Louisiana is set to receive another $52 million to fund ongoing coastal restoration and construction work. The funds are being allocated from Clean Water Act fines paid by Transocean due to its liability in the 2010 BP Gulf Oil disaster. The money will go to pay for two projects ready to break ground, and for studies to lay the groundwork for hundreds of millions of dollars worth of large-scale coastal restoration efforts.
The projects include $8.7 million for filling old exploration canals near Jean Lafitte National Historical Park and $7.3 million for construction of a beach, dune and back marsh restoration project on West Grand Terre Island. The remaining $36.2 million will be used for planning and design of a number of projects including a freshwater diversion from the Mississippi River to the Maurepas Swamp, marsh restoration and ridge creation along Bayou Dularge and marsh restoration near the Lake Borgne Surge Barrier.

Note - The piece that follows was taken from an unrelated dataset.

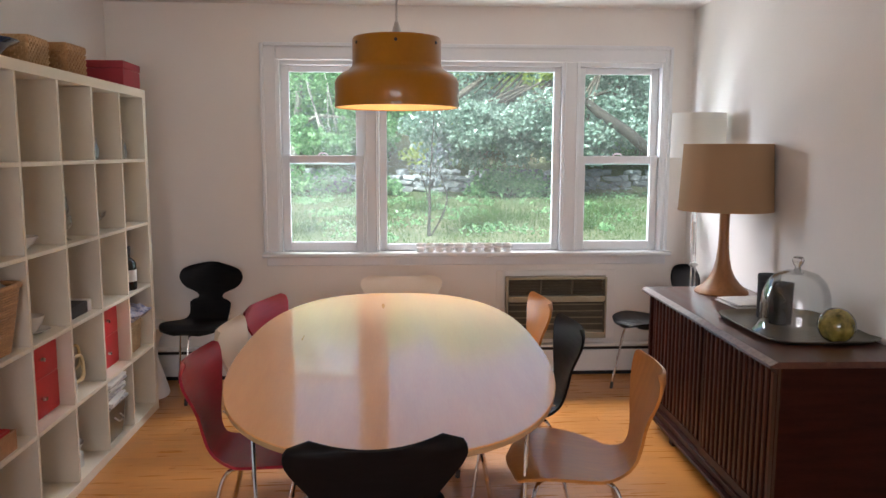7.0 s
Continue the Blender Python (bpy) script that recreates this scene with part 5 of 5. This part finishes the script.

Should those projects be funded and come to fruition, they would entail hundreds of millions of coastal construction work. However, Justin Ehrenwerth, executive director of the Gulf Coast Ecosystem Restoration Council, said in an article in The Times-Picayune in mid-August that "the fact that the council has suggested they receive planning funds now does not guarantee the project will receive implementation funds in the future."
Louisiana's 2012 Master Plan identified $50 billion worth of construction projects over the next 50 years to provide 500-year flood protection for New Orleans, and to hopefully reduce Louisiana's problem of coastal erosion. The projects include a surge barrier at the mouth of Lake Pontchartrain near Slidell, shoreline protection, marsh and oyster reef recreation, ridge restoration, barrier island restoration and sediment diversions.
The current round of funding comes from the Restore Act's $800 million allocation of $1 billion in fines Transocean agreed to pay in a settlement in 2013. The state is expected to receive the funds in the Gulf Coast Restoration Trust Fund and initiate projects as money is available.
The state loses between 25 and 35 square miles of wetlands per year. At current land loss rates, another 640,000 acres, an area nearly the size of Rhode Island, will be underwater by 2050.